MIAMI – The former chief of staff for U.S. Rep. Joe Garcia struck a deal with prosecutors that will see him serve 90 days in jail after pleading guilty to requesting absentee ballots without voters' permission.
Jeffrey Garcia on Monday pleaded guilty to one count of requesting an absentee ballot fraudulently and three counts of solicitation of absentees. Garcia, 41, was accused of requesting hundreds of ballots online.
"I'd like to make it clear to the voters of district 26 and others that neither I nor anyone working under my direction or my behalf ever tampered with anyone's ballot or interfered with their right to vote in any way. My intent and actors were calculated merely to increase voter participation," he said in court. "When we requested these absentee ballots for voters to be delivered to them without their permission, we were in violation of law and I should not have done it."
Garcia's jail sentence will run concurrently with 18 months probation that includes GPS monitoring. He can't participate in political campaigns during that time.
"He never intended and never did -- I think the facts show -- actually manipulate anybody's vote, interfere with anybody's ballot," said his attorney, Henry Bell. "All they did was request the ballots. The way they did it was in violation of applicable statutes."
"What we had in this case was very striking evidence," said Miami-Dade State Attorney Katherine Fernandez Rundle. "He hired and conspired and got others to do that. He was trying to access hundreds of absentee ballots for people who had not requested them."

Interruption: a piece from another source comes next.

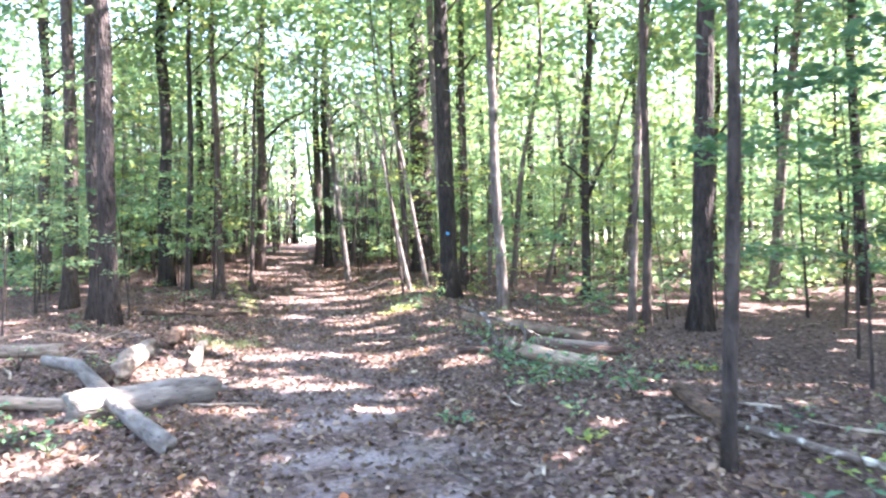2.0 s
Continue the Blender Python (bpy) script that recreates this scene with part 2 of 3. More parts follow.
def tube_mesh(name, tubes, mat, smooth=True):
    """One mesh of several tubes."""
    me = bpy.data.meshes.new(name)
    vs, fs = [], []
    for v, f in tubes:
        o = len(vs)
        vs += [tuple(p) for p in v]
        fs += [tuple(dict.fromkeys(i + o for i in q)) for q in f]
    me.from_pydata(vs, [], fs)
    me.polygons.foreach_set("use_smooth", np.full(len(fs), smooth))
    me.materials.append(mat)
    me.update()
    return me


def leaf_blades(centres, size, rng, tilt=0.45, slim=0.55, spread=0.35):
    """Folded leaf blades, two triangles each, lying roughly level with a random turn."""
    c = np.asarray(centres, dtype=np.float32)
    n = len(c)
    s = (size * (1 + spread * rng.standard_normal(n).clip(-1.6, 2))).astype(np.float32)[:, None]
    a = rng.random(n) * 2 * np.pi
    ax = np.stack([np.cos(a), np.sin(a), rng.standard_normal(n) * tilt], -1)
    ax /= np.linalg.norm(ax, axis=1, keepdims=True)
    up = np.stack([rng.standard_normal(n) * tilt, rng.standard_normal(n) * tilt, np.ones(n)], -1)
    bx = np.cross(up, ax)
    bx /= np.linalg.norm(bx, axis=1, keepdims=True)
    nz = np.cross(ax, bx)
    fold = (0.12 + 0.25 * rng.random(n))[:, None]
    v = np.empty((n, 4, 3), np.float32)
    v[:, 0] = c - ax * s * 0.5
    v[:, 1] = c + bx * s * slim * 0.5 + nz * s * fold * 0.5 - ax * s * 0.05
    v[:, 2] = c + ax * s * 0.5 - nz * s * 0.08
    v[:, 3] = c - bx * s * slim * 0.5 + nz * s * fold * 0.5 - ax * s * 0.05
    i = np.arange(n, dtype=np.int32)[:, None] * 4
    f = np.concatenate([i + np.array([[0, 1, 2]]), i + np.array([[0, 2, 3]])], 1).reshape(-1, 3)
    return v.reshape(-1, 3), f


def curled_leaves(centres, size, rng, tilt=0.36):
    """Dry fallen leaves: a six-cornered outline bent along the midrib and curled at the tip."""
    c = np.asarray(centres, dtype=np.float32)
    n = len(c)
    s = (size * (1 + 0.4 * rng.standard_normal(n).clip(-1.4, 2)))[:, None]
    a = rng.random(n) * 2 * np.pi
    ax = np.stack([np.cos(a), np.sin(a), rng.standard_normal(n) * tilt], -1)
    ax /= np.linalg.norm(ax, axis=1, keepdims=True)
    up = np.stack([rng.standard_normal(n) * tilt, rng.standard_normal(n) * tilt, np.ones(n)], -1)
    bx = np.cross(up, ax)
    bx /= np.linalg.norm(bx, axis=1, keepdims=True)
    nz = np.cross(ax, bx)
    f1, f2 = (0.3 * rng.standard_normal((n, 1)) for _ in range(2))
    w1, w2 = (0.28 + 0.14 * rng.random((n, 1)) for _ in range(2))
    v = np.empty((n, 6, 3), np.float32)
    v[:, 0] = c - ax * s * 0.5
    v[:, 1] = c + bx * s * w1 + nz * s * np.abs(f1) * 0.4 - ax * s * 0.2
    v[:, 2] = c + bx * s * w2 * 0.9 + nz * s * np.abs(f2) * 0.5 + ax * s * (0.1 + 0.2 * rng.random((n, 1)))
    v[:, 3] = c + ax * s * 0.5 + nz * s * f1 * 0.4
    v[:, 4] = c - bx * s * w1 * 0.85 + nz * s * np.abs(f2) * 0.4 + ax * s * (0.05 + 0.2 * rng.random((n, 1)))
    v[:, 5] = c - bx * s * w2 + nz * s * np.abs(f1) * 0.4 - ax * s * 0.22
    i = np.arange(n, dtype=np.int32)[:, None] * 6
    f = np.concatenate([i + np.array([q]) for q in ([0, 1, 2], [0, 2, 3], [0, 3, 4], [0, 4, 5])], 1).reshape(-1, 3)
    return v.reshape(-1, 3), f


# gaps in the canopy: where sunlight reaches the ground (x, y, half-widths across and along)
GAPS_NEAR = [(-3.4, 10.1, 0.62, 0.4), (-4.2, 12.2, 0.65, 0.42), (-2.5, 12.1, 0.42, 0.26), (-3.4, 12.5, 0.5, 0.2), (-4.9, 12.8, 0.6, 0.34), (-5.4, 12.9, 0.3, 0.35), (-4.5, 10.3, 0.45, 0.32), (-4.8, 11.3, 0.32, 0.32),
             (-1.8, 9.5, 0.35, 0.2), (-3.4, 8.7, 0.3, 0.22), (-1.2, 11.1, 0.25, 0.32), (-2.6, 9.9, 0.25, 0.15), (-1.9, 8.8, 0.35, 0.15), (-1.9, 12.4, 0.25, 0.18), (-0.3, 12.8, 0.3, 0.25), (0.2, 10.9, 0.45, 0.3),
             (0.8, 9.2, 0.35, 0.3), (3.2, 9.6, 0.35, 0.4), (-3.9, 10.9, 0.3, 0.2), (-5.0, 10.6, 0.6, 0.7), (-4.3, 6.7, 0.4, 0.3), (-4.65, 7.9, 0.35, 0.2)]
GAPS_MID = [(-5.9, 18.5, 0.42, 0.3), (-7.2, 18.5, 0.45, 0.24), (-4.2, 18.2, 0.68, 0.28), (-4.2, 17.2, 0.55, 0.3), (-3.2, 18.0, 0.6, 0.28), (-0.6, 17.2, 1.0, 0.4), (-3.4, 17.4, 0.32, 0.28), (-2.9, 18.4, 0.25, 0.22),
            (-3.8, 15.6, 0.28, 0.22), (-3.2, 15.4, 0.28, 0.15), (2.3, 19.0, 0.5, 0.45), (-8.5, 17.4, 0.35, 0.26), (5.4, 19.4, 0.9, 0.6), (7.1, 16.8, 0.5, 0.9), (-6.6, 14.8, 0.3, 0.16), (-0.6, 14.6, 0.6, 0.25)]
GAPS_FAR = [(-6.6, 21.5, 0.95, 0.42), (-7.6, 21.0, 0.5, 0.28), (-3.0, 21.3, 0.95, 0.5), (-6.9, 24.5, 0.85, 0.4), (-5.5, 22.1, 0.35, 0.3), (-7.3, 22.5, 0.5, 0.28), (-6.4, 23.5, 0.8, 0.35), (1.8, 24.5, 0.7, 0.45), (4.6, 25.1, 0.7, 0.55),
            (4.2, 20.4, 0.7, 0.5), (-10.4, 28.6, 1.0, 0.7), (-6.9, 25.9, 1.0, 0.3), (-4.0, 21.7, 0.9, 0.35), (9.0, 23.0, 1.8, 0.5), (-11.2, 31.2, 0.9, 0.7), (-12.0, 35.5, 1.2, 0.6), (-13.0, 40.5, 1.4, 0.8), (-10.2, 33.2, 0.7, 0.4)]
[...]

The congressman, who fired Garcia when the investigation began, issued a statement, saying: "Today is a difficult and sad day. It is painful to watch a friend go through this very difficult ordeal. As we all move past this investigation it must be noted that while these actions were wrong... No ballots were touched or manipulated in anyway and no voter had their votes interfered with or impeded in any way."